The Uncertain Future of Removal Protections

The Court declined to address an important constitutional question posed by the Solicitor General: whether the “for cause” removal protections afforded to ALJs violates the Appointments Clause by adding “two layers of protection from removal without cause.” As Justice Breyer posited, because the framers envisioned that “officers” would be accountable to the executive “to hold that the administrative law judges are “Officers of the United States” is, perhaps, to hold that their removal protections are unconstitutional.”

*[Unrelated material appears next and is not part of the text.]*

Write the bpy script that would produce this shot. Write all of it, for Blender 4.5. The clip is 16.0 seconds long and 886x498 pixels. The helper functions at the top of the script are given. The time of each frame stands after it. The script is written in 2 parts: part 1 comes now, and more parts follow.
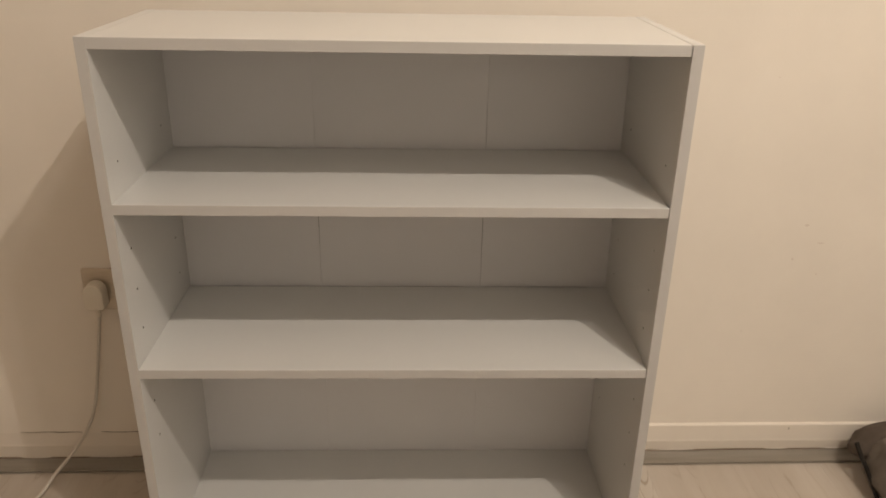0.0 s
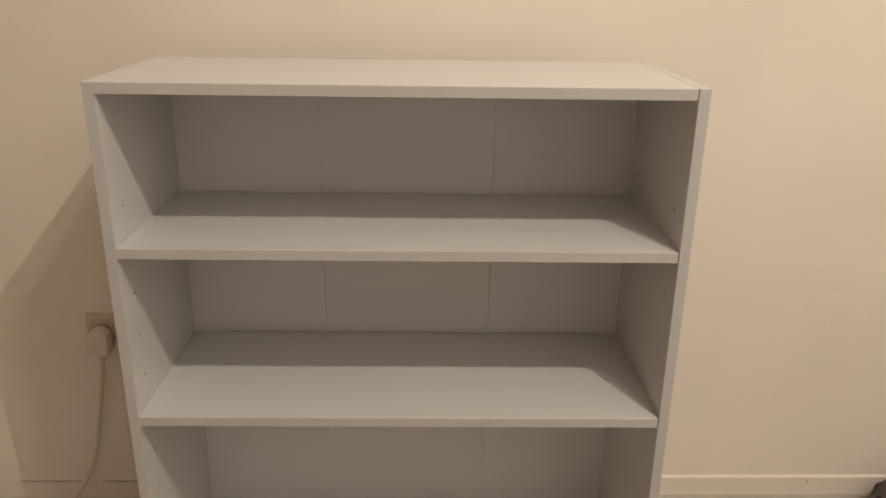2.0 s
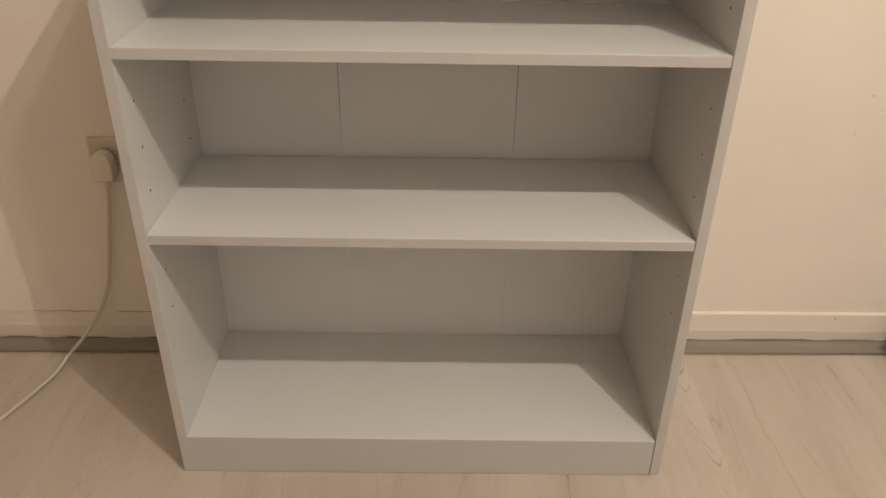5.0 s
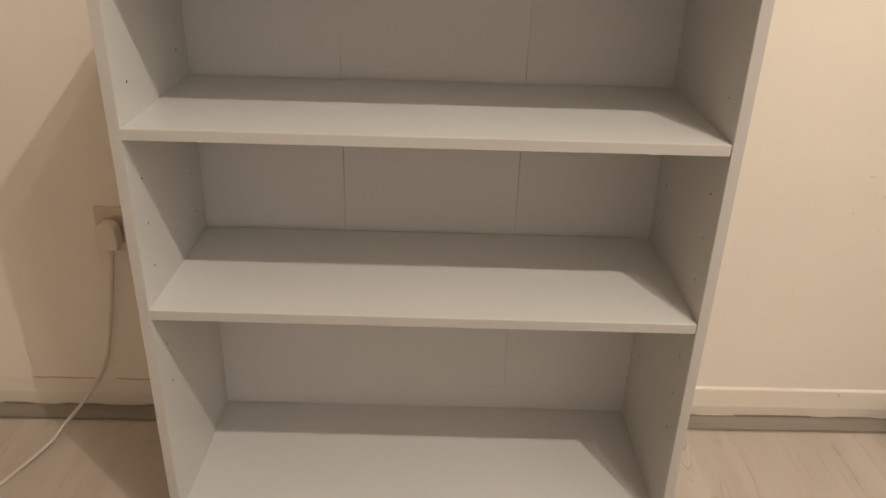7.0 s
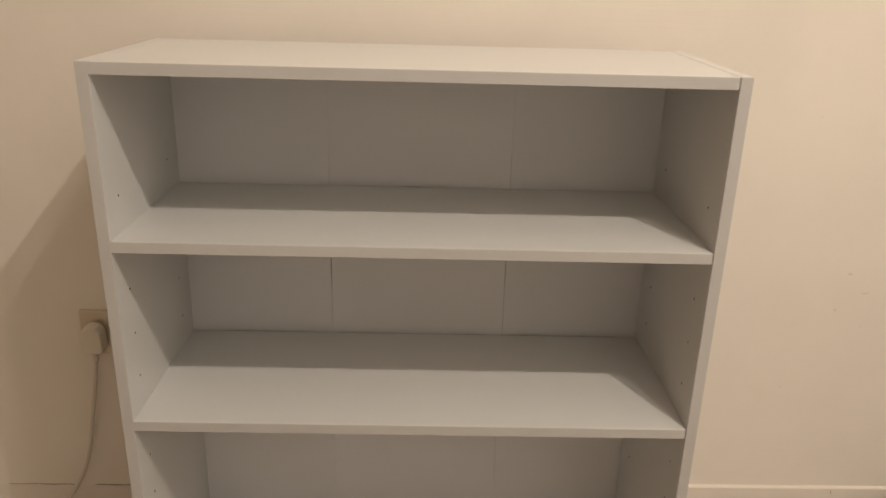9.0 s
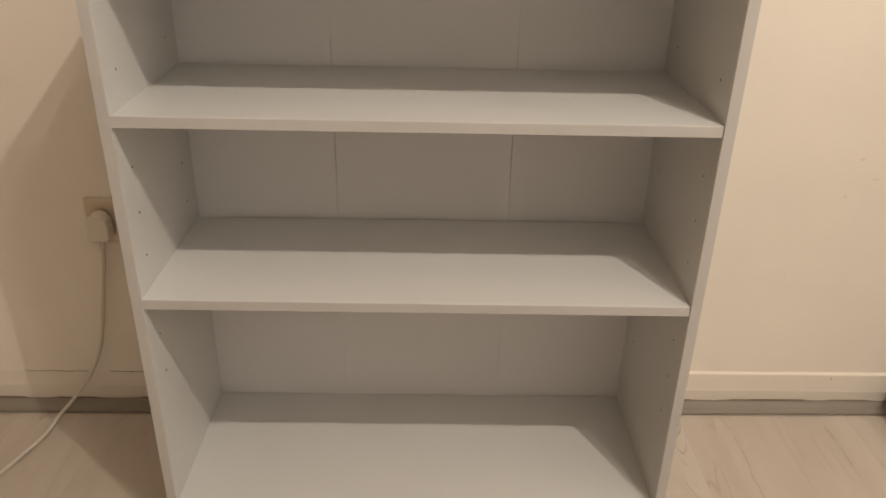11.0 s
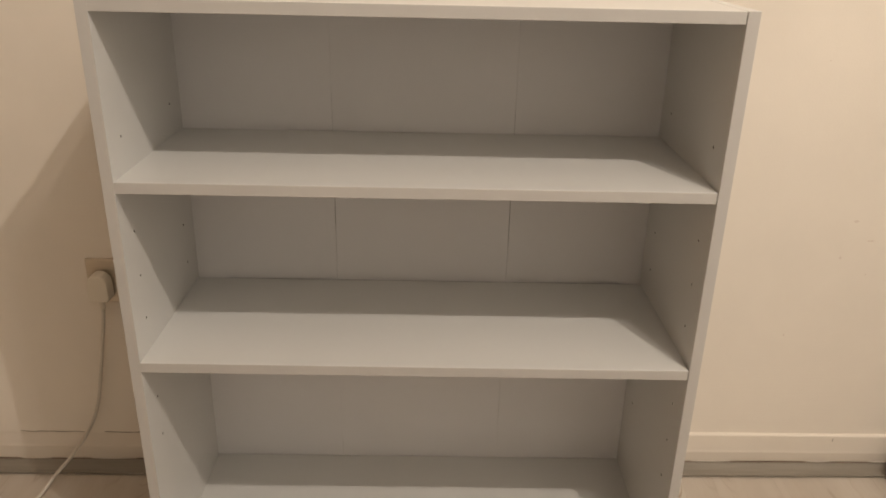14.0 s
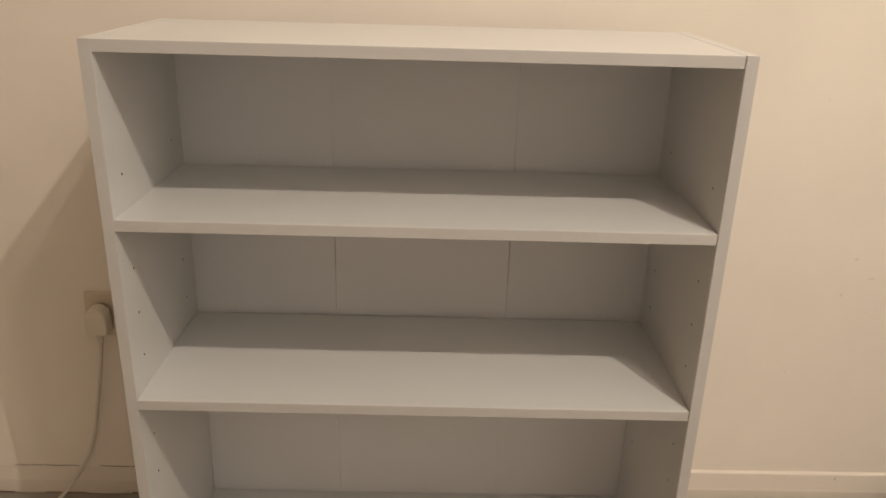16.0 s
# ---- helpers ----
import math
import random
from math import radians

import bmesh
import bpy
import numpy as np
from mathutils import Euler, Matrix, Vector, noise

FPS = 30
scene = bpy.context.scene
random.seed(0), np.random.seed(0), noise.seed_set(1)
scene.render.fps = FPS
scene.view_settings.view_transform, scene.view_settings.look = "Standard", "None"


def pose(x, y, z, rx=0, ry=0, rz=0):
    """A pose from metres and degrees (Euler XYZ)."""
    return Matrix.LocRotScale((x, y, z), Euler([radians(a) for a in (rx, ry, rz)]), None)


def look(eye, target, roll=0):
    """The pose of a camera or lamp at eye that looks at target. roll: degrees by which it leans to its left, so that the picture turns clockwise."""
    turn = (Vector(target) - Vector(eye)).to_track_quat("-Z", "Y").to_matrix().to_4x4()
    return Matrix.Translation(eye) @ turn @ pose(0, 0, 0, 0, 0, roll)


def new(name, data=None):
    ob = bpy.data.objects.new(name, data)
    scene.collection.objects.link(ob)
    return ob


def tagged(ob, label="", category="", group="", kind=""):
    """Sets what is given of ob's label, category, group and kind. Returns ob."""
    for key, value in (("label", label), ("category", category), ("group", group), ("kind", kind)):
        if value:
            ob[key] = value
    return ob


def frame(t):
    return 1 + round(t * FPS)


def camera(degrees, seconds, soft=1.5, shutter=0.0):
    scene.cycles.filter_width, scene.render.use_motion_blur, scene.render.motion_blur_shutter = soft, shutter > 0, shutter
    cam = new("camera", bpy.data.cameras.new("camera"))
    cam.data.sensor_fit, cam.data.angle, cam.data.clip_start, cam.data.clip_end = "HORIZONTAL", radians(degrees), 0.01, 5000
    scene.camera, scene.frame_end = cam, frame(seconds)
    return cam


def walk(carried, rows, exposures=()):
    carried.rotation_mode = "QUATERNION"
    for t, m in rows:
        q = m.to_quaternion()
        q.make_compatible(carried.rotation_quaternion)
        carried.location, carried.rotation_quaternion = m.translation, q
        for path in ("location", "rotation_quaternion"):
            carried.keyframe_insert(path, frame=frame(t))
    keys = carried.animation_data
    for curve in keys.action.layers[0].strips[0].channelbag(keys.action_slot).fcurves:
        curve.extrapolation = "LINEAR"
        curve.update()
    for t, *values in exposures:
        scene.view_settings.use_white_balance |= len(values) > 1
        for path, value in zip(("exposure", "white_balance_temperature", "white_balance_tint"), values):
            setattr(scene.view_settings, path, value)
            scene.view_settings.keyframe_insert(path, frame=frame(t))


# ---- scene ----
cam = camera(59.35, 16.0, soft=1.75)
PATH = [
    (0, (0.0301, -1.0086, 1.0920), (0.0992, 0.8246, 0.2953), 1.12),
    (0.5, (0.0358, -1.0125, 1.0856), (0.1079, 0.8360, 0.3257), 0.86),
    (1, (0.0373, -1.0160, 1.0847), (0.0944, 0.8465, 0.3583), 0.87),
    (1.5, (0.0381, -1.0050, 1.0893), (0.0845, 0.8647, 0.3808), 0.94),
    (2, (0.0384, -0.9979, 1.0824), (0.0777, 0.8818, 0.4004), 0.85),
    (2.5, (0.0387, -0.9923, 1.0739), (0.0721, 0.8885, 0.3947), 0.46),
    (3, (0.0380, -0.9840, 1.0624), (0.0514, 0.8859, 0.3531), 0.24),
    (3.5, (0.0324, -0.9726, 1.0579), (0.0410, 0.8732, 0.2877), 0.37),
    (4, (0.0271, -0.9616, 1.0279), (0.0370, 0.8489, 0.1782), 0.66),
    (4.2, (0.0229, -0.9580, 1.0097), (0.0389, 0.8372, 0.1281), 0.78),
    (4.5, (0.0217, -0.9553, 0.9971), (0.0381, 0.8167, 0.0700), 0.85),
    (4.9, (0.0212, -0.9514, 0.9861), (0.0366, 0.7894, 0.0014), 0.93),
    (5.3, (0.0214, -0.9476, 0.9811), (0.0348, 0.7682, -0.0465), 1.01),
    (5.7, (0.0218, -0.9443, 0.9818), (0.0333, 0.7609, -0.0633), 1.09),
    (6, (0.0220, -0.9424, 0.9857), (0.0323, 0.7691, -0.0490), 1.15),
    (6.3, (0.0218, -0.9413, 0.9923), (0.0317, 0.7916, -0.0061), 1.22),
    (6.5, (0.0186, -0.9394, 1.0003), (0.0324, 0.8120, 0.0347), 1.34),
    (7, (0.0191, -0.9376, 1.0188), (0.0288, 0.8599, 0.1419), 1.65),
    (7.5, (0.0197, -0.9331, 1.0215), (0.0336, 0.8956, 0.2118), 1.69),
    (8, (0.0178, -0.9347, 1.0327), (0.0449, 0.9156, 0.2739), 1.66),
    (8.2, (0.0150, -0.9307, 1.0463), (0.0514, 0.9247, 0.3006), 1.70),
    (8.6, (0.0145, -0.9303, 1.0544), (0.0552, 0.9366, 0.3381), 1.67),
    (9, (0.0149, -0.9303, 1.0588), (0.0581, 0.9460, 0.3678), 1.58),
    (9.5, (0.0159, -0.9310, 1.0590), (0.0599, 0.9513, 0.3843), 1.45),
    (9.9, (0.0165, -0.9322, 1.0549), (0.0597, 0.9477, 0.3734), 1.36),
    (10.3, (0.0165, -0.9340, 1.0469), (0.0578, 0.9343, 0.3344), 1.33),
    (10.5, (0.0180, -0.9377, 1.0389), (0.0558, 0.9222, 0.3046), 1.26),
    (10.7, (0.0152, -0.9396, 1.0328), (0.0510, 0.8922, 0.2309), 1.33),
    (11, (0.0181, -0.9412, 1.0069), (0.0476, 0.8498, 0.1174), 1.25),
    (11.3, (0.0165, -0.9414, 1.0024), (0.0475, 0.8265, 0.0677), 1.27),
    (11.5, (0.0192, -0.9393, 1.0048), (0.0456, 0.8257, 0.0646), 1.20),
    (12, (0.0185, -0.9396, 1.0078), (0.0501, 0.8369, 0.0896), 1.36),
    (12.5, (0.0191, -0.9409, 1.0116), (0.0521, 0.8496, 0.1211), 1.48),
    (13, (0.0177, -0.9431, 1.0150), (0.0499, 0.8650, 0.1608), 1.48),
    (13.5, (0.0187, -0.9425, 1.0237), (0.0502, 0.8896, 0.2223), 1.34),
    (14, (0.0194, -0.9420, 1.0264), (0.0480, 0.9036, 0.2564), 1.30),
    (14.5, (0.0165, -0.9414, 1.0285), (0.0433, 0.9045, 0.2593), 1.44),
    (15, (0.0157, -0.9428, 1.0300), (0.0412, 0.9097, 0.2764), 1.54),
    (15.5, (0.0177, -0.9392, 1.0346), (0.0451, 0.9231, 0.3060), 1.55),
    (16, (0.0197, -0.9340, 1.0435), (0.0466, 0.9353, 0.3330), 1.63),
]
EXPOSURES = [
    (0.0, -0.13), (1.0, -0.17), (2.0, -0.25), (3.0, -0.17), (3.5, -0.15), (4.0, 0.0), (6.5, 0.03), (7.5, -0.02),
    (8.2, -0.08), (10.5, -0.16), (11.1, 0.03), (12.5, 0.05), (13.0, 0.04), (13.5, -0.03), (14.5, -0.03), (16.0, -0.10),
]
walk(cam, [(t, look(eye, target, roll)) for t, eye, target, roll in PATH], EXPOSURES)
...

The enhanced scrutiny of officers under the Appointments Clause might well lead to the appointment of individuals who, by their nature and qualifications, will be more independent in exercising their duties. Or it might not. Though the Appointments Clause seeks to protect, rather than inhibit, the independence of the officers falling within its purview, some might fear the erosion of ALJs’ removal protections will result in the opposite consequence—a system where adjudicators are beholden to the partisan values of the executive. Justice Breyer seemed to suggest as much, warning against “transforming administrative law judges from independent adjudicators into dependent decisionmakers, serving at the pleasure of the Commission.” Because the Court declined the Solicitor General’s invitation, the normative arguments informing this debate—as well as the practical consequences of its resolution—will have to wait for another day.


1 That view was shared by the Court of Appeals for the Tenth Circuit, which held that SEC ALJs are officers within the meaning of the Appointments Clause in its 2016 decision, Bandimere v. SEC.

2 An open question remains as to the status of previous decisions by SEC ALJs who were not hired pursuant to the Appointments Clause, as well as pending matters before SEC ALJs. Perhaps recognizing as much, on Friday, June 22, the SEC issued an Order staying for 30 days “any pending administrative proceeding…before an administrative law judge, including any such proceeding currently pending before the Commission.”